While the General Synod might pass the necessary legislation to achieve this, would Parliament wish to rubber stamp such legislation? If Parliament refuses, or if the Church insisted on pursuing such a course, would this not inexorably lead to disestablishment?
REV DR A. R. MIR
London W6
Sir, Canon Chris Sugden, the executive secretary of Anglican Mainstream, is quoted as saying that the Archbishop of Canterbury’s letter “rightly recognises the priority of Scripture and that the Church must respond on the basis of the Bible and historic teaching rather than cultural or rights-based views”.
I recognise without reserve the priority of Scripture.
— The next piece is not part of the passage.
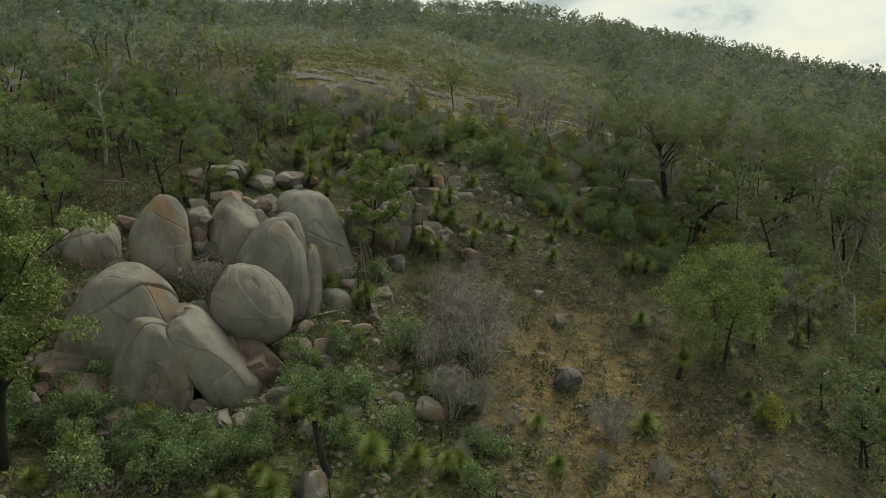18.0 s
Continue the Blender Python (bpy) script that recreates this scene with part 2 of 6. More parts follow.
def ground_material():
    m = bpy.data.materials.new("stony_hillside")
    m.use_nodes = True
    n, l = m.node_tree.nodes, m.node_tree.links
    bs = n["Principled BSDF"]
    bs.inputs["Roughness"].default_value = 0.95
    bs.inputs["Specular IOR Level"].default_value = 0.1
    geo = n.new("ShaderNodeNewGeometry")

    def tex(scale, detail=6.0):
        t = n.new("ShaderNodeTexNoise")
        t.inputs["Scale"].default_value, t.inputs["Detail"].default_value, t.inputs["Roughness"].default_value = scale, detail, 0.62
        l.new(geo.outputs["Position"], t.inputs["Vector"])
        return t.outputs["Fac"]

    def mix(fac, c1, c2):
        x = n.new("ShaderNodeMix")
        x.data_type = "RGBA"
        for sock, v in ((x.inputs[0], fac), (x.inputs[6], c1), (x.inputs[7], c2)):
            if isinstance(v, tuple):
                sock.default_value = (*v, 1)
            else:
                l.new(v, sock)
        return x.outputs[2]

    def step(v, lo, hi):
        r = n.new("ShaderNodeMapRange")
        r.inputs["From Min"].default_value, r.inputs["From Max"].default_value = lo, hi
        l.new(v, r.inputs["Value"])
        return r.outputs[0]

    def attr(name):
        a_ = n.new("ShaderNodeAttribute")
        a_.attribute_name = name
        return a_.outputs["Fac"]

    def plus(v, name, k=1.0):
        a_ = n.new("ShaderNodeMath")
        a_.operation = "MULTIPLY_ADD"
        a_.inputs[1].default_value = k
        l.new(attr(name), a_.inputs[0])
        l.new(v, a_.inputs[2])
        return a_.outputs[0]

    soil = mix(step(tex(0.25), 0.38, 0.62), (0.063, 0.054, 0.032), (0.105, 0.088, 0.053))
    litter = mix(step(tex(4.0), 0.43, 0.57), (0.037, 0.034, 0.021), (0.095, 0.087, 0.058))
    base = mix(step(tex(1.1), 0.47, 0.54), soil, litter)
    green = mix(step(tex(2.2), 0.44, 0.56), (0.041, 0.049, 0.020), (0.085, 0.094, 0.039))
    base = mix(step(plus(tex(0.8), "green"), 0.86, 1.04), base, green)
    ochre = mix(step(tex(1.6), 0.38, 0.62), (0.10, 0.075, 0.035), (0.18, 0.138, 0.07))
    base = mix(step(plus(tex(0.5), "bare"), 0.8, 1.1), base, ochre)
    pebble = n.new("ShaderNodeTexVoronoi")
    pebble.inputs["Scale"].default_value = 4.5
    l.new(geo.outputs["Position"], pebble.inputs["Vector"])
    base = mix(step(pebble.outputs["Distance"], 0.2, 0.1), base, (0.14, 0.124, 0.095))
    runs = n.new("ShaderNodeMapping")
    runs.inputs["Rotation"].default_value = (0, 0, radians(-14))
    runs.inputs["Scale"].default_value = (0.22, 1.0, 1.0)
    l.new(geo.outputs["Position"], runs.inputs["Vector"])
    run = n.new("ShaderNodeTexNoise")
    run.inputs["Scale"].default_value, run.inputs["Detail"].default_value = 0.8, 7.0
    l.new(runs.outputs[0], run.inputs["Vector"])
    rock = mix(step(run.outputs["Fac"], 0.46, 0.56), (0.045, 0.042, 0.04), mix(step(tex(2.5), 0.42, 0.58), (0.085, 0.08, 0.074), (0.15, 0.14, 0.126)))
    lichen = mix(step(tex(0.7), 0.42, 0.58), mix(step(tex(3.0), 0.4, 0.6), (0.068, 0.07, 0.032), (0.105, 0.102, 0.05)), mix(step(tex(3.0), 0.4, 0.6), (0.105, 0.085, 0.036), (0.165, 0.128, 0.058)))
    lichen = mix(step(plus(run.outputs["Fac"], "rock", 0.26), 0.735, 0.775), lichen, rock)
    base = mix(step(plus(tex(0.35), "rock"), 0.75, 0.95), base, lichen)
    base = mix(attr("track"), base, mix(step(tex(1.0), 0.35, 0.65), (0.13, 0.115, 0.075), (0.19, 0.165, 0.11)))
    speck = n.new("ShaderNodeMapRange")
    speck.inputs["From Min"].default_value, speck.inputs["From Max"].default_value = 0.38, 0.62
    speck.inputs["To Min"].default_value, speck.inputs["To Max"].default_value = 0.66, 1.3
    l.new(tex(9.0, 3.0), speck.inputs["Value"])
    tone = n.new("ShaderNodeVectorMath")
    tone.operation = "SCALE"
    l.new(base, tone.inputs[0])
    l.new(speck.outputs[0], tone.inputs["Scale"])
    base = tone.outputs[0]
    l.new(base, bs.inputs["Base Color"])
    bp = n.new("ShaderNodeBump")
    bp.inputs["Strength"].default_value, bp.inputs["Distance"].default_value = 1.0, 0.25
    l.new(tex(2.5, 8.0), bp.inputs["Height"])
    l.new(bp.outputs[0], bs.inputs["Normal"])
    return m


GROUND = ground_material()
REDROCK = material("reddish_rock", [(0.3, (0.086, 0.061, 0.052)), (0.55, (0.158, 0.119, 0.101)), (0.75, (0.202, 0.155, 0.126))], scale=0.8, fine=12.0, bump=0.5, bump_scale=4.0)
# for the dark rocks, and for two boulders coloured in place of shade
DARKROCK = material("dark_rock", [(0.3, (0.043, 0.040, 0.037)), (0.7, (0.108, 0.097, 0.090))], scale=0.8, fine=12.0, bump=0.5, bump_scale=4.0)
RUSTROCK = material("rust_stained_rock", [(0.35, (0.173, 0.072, 0.025)), (0.5, (0.158, 0.130, 0.108)), (0.7, (0.194, 0.166, 0.144))], scale=0.6, fine=12.0, bump=0.5, bump_scale=4.0)
PALEROCK = material("fresh_broken_rock", [(0.3, (0.147, 0.134, 0.116)), (0.7, (0.245, 0.220, 0.190))], scale=1.5, fine=12.0, bump=0.5, bump_scale=4.0)
REDPALE = material("red_and_white_rock", [(0.36, (0.10, 0.06, 0.05)), (0.5, (0.165, 0.13, 0.112)), (0.6, (0.27, 0.25, 0.225)), (0.75, (0.13, 0.10, 0.088))], scale=0.8, fine=8.0, bump=0.6, bump_scale=3.0)
DRY_BUSH = foliage("dry_bush", (0.075, 0.063, 0.042), (0.15, 0.128, 0.088))
HEATH_DARK = foliage("dark_heath", (0.041, 0.050, 0.024), (0.090, 0.102, 0.046))
HEATH_GREY = foliage("grey_heath", (0.071, 0.073, 0.050), (0.131, 0.131, 0.096))
DARKSLAB = granite_material("dark_sheet_granite", (0.088, 0.08, 0.077), (0.028, 0.025, 0.025), (0.06, 0.05, 0.03))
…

In my ministry and in my family life, I seek to respond to everything that happens on the basis of the Bible and the teaching of the Church.
However, I also recognise the story of the New Testament to be that of a still astonishing and creative engagement of the earliest Christian community with the intellectual and cultural life of the first century, an engagement from which we can now learn so much.
Above all, I believe that human-rights-based arguments are given their ultimate ratification — to an extent unavailable from secular thinking — from the supreme dignity confered upon humanity by the incarnation of the son of God.
Away from the noise of argument and in the quiet beauty of the rural churches which it is my privilege to serve, I pray that there will be no split.